▸ **TASK TO CARRY OUT**
Return the material word for word. Do not include pictures.

# START OF PROVIDED DATA

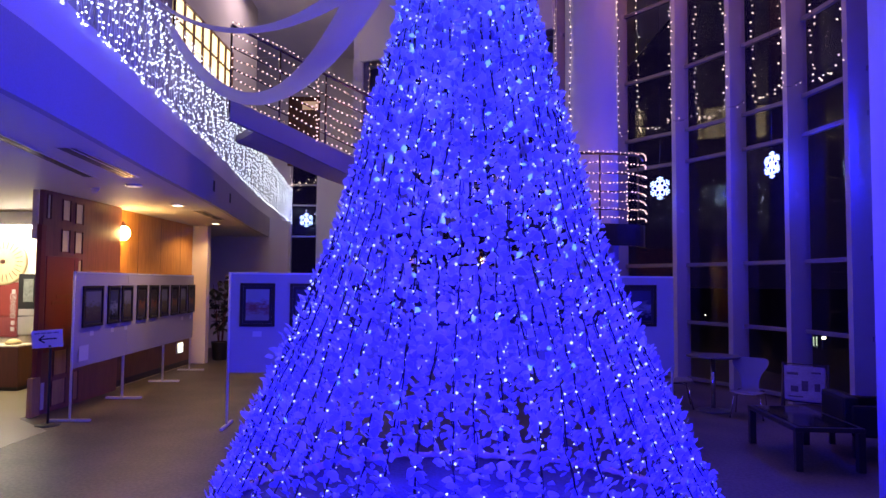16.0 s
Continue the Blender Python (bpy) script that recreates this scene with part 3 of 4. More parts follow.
SQUARES = [(y, w, z, h) for y, w, rows in ((8.072, 0.07, ((2.53, 0.28),)), (8.453, 0.165, ((2.52, 0.25), (2.125, 0.265))), (8.755, 0.17, ((2.505, 0.25), (2.12, 0.265), (1.77, 0.23)))) for z, h in rows]
BLOCKS = [(8.42, 0.27, 0.62, 0.36), (8.40, 0.28, 0.22, 0.30), (8.78, 0.11, 0.24, 0.36)]
holes = [(y - w / 2, y + w / 2, z - h / 2, z + h / 2) for y, w, z, h in SQUARES]
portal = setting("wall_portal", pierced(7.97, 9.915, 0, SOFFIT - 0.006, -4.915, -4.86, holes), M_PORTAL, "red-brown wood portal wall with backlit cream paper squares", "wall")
for y, w, z, h in SQUARES:
    part("paper_square", box(bmn(), -4.867, y - w / 2, z - h / 2, -4.863, y + w / 2, z + h / 2), M_SCREEN, portal, "cream paper square lit from behind")
for y, w, z, h in BLOCKS:
    part("wood_square", box(bmn(), -4.87, y - w / 2, z - h / 2, -4.854, y + w / 2, z + h / 2, 0.003), M_PALEWOOD, portal, "pale wood square")
for y, w, z, h in SQUARES + BLOCKS:
    for dy in (-w / 2 - 0.012, w / 2):
        part("bead", box(bmn(), -4.87, y + dy, z - h / 2 - 0.012, -4.846, y + dy + 0.012, z + h / 2 + 0.012), M_DARKWOOD, portal)
part("red_panel", box(bmn(), -4.87, 8.06, 0.74, -4.848, 8.76, 1.92, 0.004), M_RED, portal, "dark red panel with faint lettering bars")
for z, y0, y1 in ((1.42, 8.28, 8.6), (1.34, 8.18, 8.7)):
    part("lettering_bar", box(bmn(), -4.85, y0, z - 0.02, -4.845, y1, z + 0.02), M_REDWOOD, portal)
part("post", box(bmn(), -4.912, 7.86, 0, -4.845, 8.01, 0.46, 0.005), M_PALEWOOD, portal, "pale wood post foot")
part("post_upper", box(bmn(), -4.908, 7.93, 0.462, -4.85, 8.03, 2.3, 0.005), M_REDWOOD, portal)
# pale block added for the room's light on the portal's end face
part("lit_end_face", box(bmn(), -4.975, 7.93, 2.12, -4.917, 7.968, 2.72, 0.004), M_PAPER, portal, "pale block standing for the portal's lit end face")
part("slit", box(bmn(), -4.86, 8.04, 0.06, -4.845, 8.09, 0.38), M_CREAM, portal)

setting("wall_room", box(bmn(), -9.5, 11.2, 0, -5.21, 11.35, SOFFIT - 0.006), M_CREAM, "cream back wall of the exhibition room", "wall")
counter = thing("display_counter", (-7.3, 9.95, 0), "red-brown wood counter with a glass-topped showcase", "counter")
part("body", box(bmn(), -1.3, -0.25, 0.06, 1.1, 0.25, 0.64, 0.006), M_COUNTER, counter)
part("plinth", box(bmn(), -1.28, -0.22, 0, 1.08, 0.22, 0.06), M_BLACK, counter)
part("tray", box(bmn(), -1.28, -0.24, 0.642, 1.08, 0.24, 0.66), M_CREAM, counter)
for x0, y0, x1, y1 in ((-1.3, -0.25, 1.1, -0.245), (1.095, -0.245, 1.1, 0.245), (-1.3, 0.245, 1.1, 0.25)):
    part("glass_side", box(bmn(), x0, y0, 0.66, x1, y1, 1.08), M_PANE, counter).visible_shadow = False
part("glass_lid", box(bmn(), -1.3, -0.25, 1.08, 1.1, 0.25, 1.086), M_PANE, counter).visible_shadow = False
for x, w, mt in ((0.55, 0.09, M_BLACK), (0.86, 0.12, M_PAPER), (0.25, 0.1, M_PAPER)):
    ob = tagged(new("exhibit", mesh_of("exhibit", lathe(bmn(), [(w * 0.8, 0), (w, 0.02), (w * 0.75, 0.05), (w * 0.3, 0.075)], 14), mt)), "small exhibit lying in the showcase", "exhibit", "showcase exhibits")
    ob.location = (-7.3 + x, 9.95, 0.66)

dial = thing("wall_dial", (-7.45, 11.19, 1.93), "large round golden dial with radiating marks on the wall", "dial")
part("disc", lathe(bmn(), [(0.40, 0), (0.40, 0.02), (0.37, 0.03)], 48), material("gold_paper", (0.55, 0.44, 0.24), 0.5, vary=0.2, scale=9), dial).matrix_basis = pose(0, 0, 0, 90)
for k in range(24):
    a = math.tau * k / 24
    part("mark", box(bmn(), 0.22, -0.036, -0.005, 0.34, -0.031, 0.005, 0, Matrix.Rotation(a, 4, "Y")), M_DARKWOOD, dial)
part("hub", lathe(bmn(), [(0.04, 0.03), (0.04, 0.045), (0.02, 0.05)], 16), M_DARKWOOD, dial).matrix_basis = pose(0, 0, 0, 90)
banner = thing("banner", (-7.47, 11.17, 0.66), "red hanging banner with a column of white bars", "banner")
part("cloth", box(bmn(), -0.32, 0, 0, 0.32, 0.012, 0.92, 0.002), M_RED, banner)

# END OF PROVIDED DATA

▸ **TASK OUTPUT**
16.0 s
Continue the Blender Python (bpy) script that recreates this scene with part 3 of 4. More parts follow.
SQUARES = [(y, w, z, h) for y, w, rows in ((8.072, 0.07, ((2.53, 0.28),)), (8.453, 0.165, ((2.52, 0.25), (2.125, 0.265))), (8.755, 0.17, ((2.505, 0.25), (2.12, 0.265), (1.77, 0.23)))) for z, h in rows]
BLOCKS = [(8.42, 0.27, 0.62, 0.36), (8.40, 0.28, 0.22, 0.30), (8.78, 0.11, 0.24, 0.36)]
holes = [(y - w / 2, y + w / 2, z - h / 2, z + h / 2) for y, w, z, h in SQUARES]
portal = setting("wall_portal", pierced(7.97, 9.915, 0, SOFFIT - 0.006, -4.915, -4.86, holes), M_PORTAL, "red-brown wood portal wall with backlit cream paper squares", "wall")
for y, w, z, h in SQUARES:
    part("paper_square", box(bmn(), -4.867, y - w / 2, z - h / 2, -4.863, y + w / 2, z + h / 2), M_SCREEN, portal, "cream paper square lit from behind")
for y, w, z, h in BLOCKS:
    part("wood_square", box(bmn(), -4.87, y - w / 2, z - h / 2, -4.854, y + w / 2, z + h / 2, 0.003), M_PALEWOOD, portal, "pale wood square")
for y, w, z, h in SQUARES + BLOCKS:
    for dy in (-w / 2 - 0.012, w / 2):
        part("bead", box(bmn(), -4.87, y + dy, z - h / 2 - 0.012, -4.846, y + dy + 0.012, z + h / 2 + 0.012), M_DARKWOOD, portal)
part("red_panel", box(bmn(), -4.87, 8.06, 0.74, -4.848, 8.76, 1.92, 0.004), M_RED, portal, "dark red panel with faint lettering bars")
for z, y0, y1 in ((1.42, 8.28, 8.6), (1.34, 8.18, 8.7)):
    part("lettering_bar", box(bmn(), -4.85, y0, z - 0.02, -4.845, y1, z + 0.02), M_REDWOOD, portal)
part("post", box(bmn(), -4.912, 7.86, 0, -4.845, 8.01, 0.46, 0.005), M_PALEWOOD, portal, "pale wood post foot")
part("post_upper", box(bmn(), -4.908, 7.93, 0.462, -4.85, 8.03, 2.3, 0.005), M_REDWOOD, portal)
# pale block added for the room's light on the portal's end face
part("lit_end_face", box(bmn(), -4.975, 7.93, 2.12, -4.917, 7.968, 2.72, 0.004), M_PAPER, portal, "pale block standing for the portal's lit end face")
part("slit", box(bmn(), -4.86, 8.04, 0.06, -4.845, 8.09, 0.38), M_CREAM, portal)

setting("wall_room", box(bmn(), -9.5, 11.2, 0, -5.21, 11.35, SOFFIT - 0.006), M_CREAM, "cream back wall of the exhibition room", "wall")
counter = thing("display_counter", (-7.3, 9.95, 0), "red-brown wood counter with a glass-topped showcase", "counter")
part("body", box(bmn(), -1.3, -0.25, 0.06, 1.1, 0.25, 0.64, 0.006), M_COUNTER, counter)
part("plinth", box(bmn(), -1.28, -0.22, 0, 1.08, 0.22, 0.06), M_BLACK, counter)
part("tray", box(bmn(), -1.28, -0.24, 0.642, 1.08, 0.24, 0.66), M_CREAM, counter)
for x0, y0, x1, y1 in ((-1.3, -0.25, 1.1, -0.245), (1.095, -0.245, 1.1, 0.245), (-1.3, 0.245, 1.1, 0.25)):
    part("glass_side", box(bmn(), x0, y0, 0.66, x1, y1, 1.08), M_PANE, counter).visible_shadow = False
part("glass_lid", box(bmn(), -1.3, -0.25, 1.08, 1.1, 0.25, 1.086), M_PANE, counter).visible_shadow = False
for x, w, mt in ((0.55, 0.09, M_BLACK), (0.86, 0.12, M_PAPER), (0.25, 0.1, M_PAPER)):
    ob = tagged(new("exhibit", mesh_of("exhibit", lathe(bmn(), [(w * 0.8, 0), (w, 0.02), (w * 0.75, 0.05), (w * 0.3, 0.075)], 14), mt)), "small exhibit lying in the showcase", "exhibit", "showcase exhibits")
    ob.location = (-7.3 + x, 9.95, 0.66)

dial = thing("wall_dial", (-7.45, 11.19, 1.93), "large round golden dial with radiating marks on the wall", "dial")
part("disc", lathe(bmn(), [(0.40, 0), (0.40, 0.02), (0.37, 0.03)], 48), material("gold_paper", (0.55, 0.44, 0.24), 0.5, vary=0.2, scale=9), dial).matrix_basis = pose(0, 0, 0, 90)
for k in range(24):
    a = math.tau * k / 24
    part("mark", box(bmn(), 0.22, -0.036, -0.005, 0.34, -0.031, 0.005, 0, Matrix.Rotation(a, 4, "Y")), M_DARKWOOD, dial)
part("hub", lathe(bmn(), [(0.04, 0.03), (0.04, 0.045), (0.02, 0.05)], 16), M_DARKWOOD, dial).matrix_basis = pose(0, 0, 0, 90)
banner = thing("banner", (-7.47, 11.17, 0.66), "red hanging banner with a column of white bars", "banner")
part("cloth", box(bmn(), -0.32, 0, 0, 0.32, 0.012, 0.92, 0.002), M_RED, banner)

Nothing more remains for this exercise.